5. Trench sweepers and coupled 30mm cannons - tanks can airburst and clear trenches / buildings better.

6. Operating in fully jammed environments. This has NOT happened in Ukraine at all. Wide-area signal suppression seems like a myth in the current war.

Anyway, this is just basic stuff to look into. The tanks remains a "go fast, penetrate stuff, maneuver" platform.

One thing most people also forget is the cost of the firepower that comes with the platform. Smart/loitering munitions are still expensive, and still have a high time-to-target than direct fire or dumb mortars.

1 comments

Better combined arms tactics and road march protocols will reduce the losses from these attacks. It's like the Russians became stupid. No bounding overwatch, no artillery prep, no jamming as you said. No air support, dumb attack helicopter usage. No effective recon, no proper ambush engagement. It's like you gave a bunch of military gear to drunk conscripts who were poorly trained...

A cohesive BCT would be able to decimate light infantry. Yes, there will always be losses in war, but this shouldn't be an effective strategy. And I also think that the video coverage is making everyone think that ATGMs are winning the war. In the 2014-2016 Donbass, the UA lost over 400 tanks, the majority to artillery. Yet that isn't captured on video as easily unless there's a drone correcting the artillery's fall.
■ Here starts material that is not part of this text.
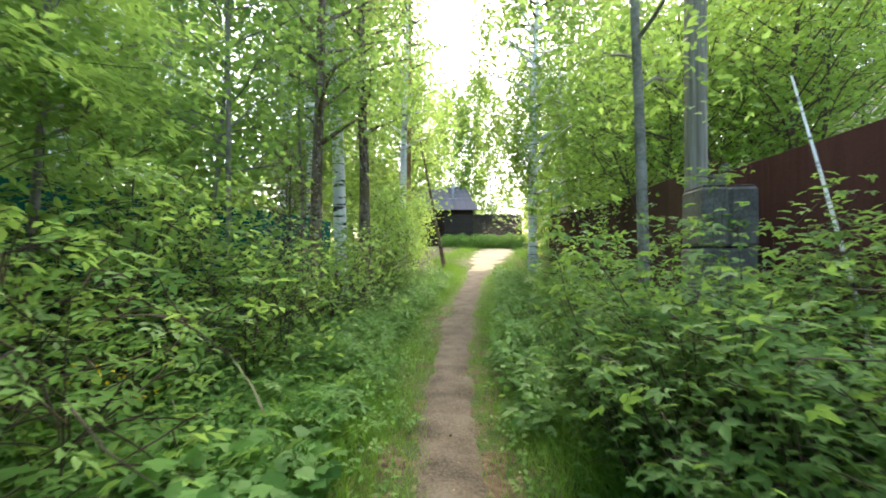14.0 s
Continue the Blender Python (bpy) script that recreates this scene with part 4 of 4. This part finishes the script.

Army has been the most despised and low-status part of Russian society for the last 30 years, and mandatory service has been something that anybody with any means tried to avoid like he'll for even longer. The only people who go into an army career are those who don't have any means or talents for anything else.
That's what I've been reading. Kamil Galeev (@kamikazani) has done an excellent job of describing how the Army has been intentionally castrated.
For anyone wondering, there's a missing 'l' in the handle. Correct one seems to be `@kamilkazani`
Thanks for the correction!
Hmm. Intentionally? That would be beautifully ironic if Putin nerfed the army (judging a competent army as being a threat to his rule), and then he didn't have a working army when he wanted to invade Ukraine.
Of course. Most authoritarian regimes intentionally castrate their armies, kill promising generals and remove authority from officers, because otherwise they get military coups.

That's the secret power of a functional democracy: it can empower the military.

Yeah, a competent military would be a threat to the state. So keep it neutered, have an alternate state service that can blunt the threat of a coup, etc etc. Oh and use the military as a source of graft so you and your friends can benefit financially.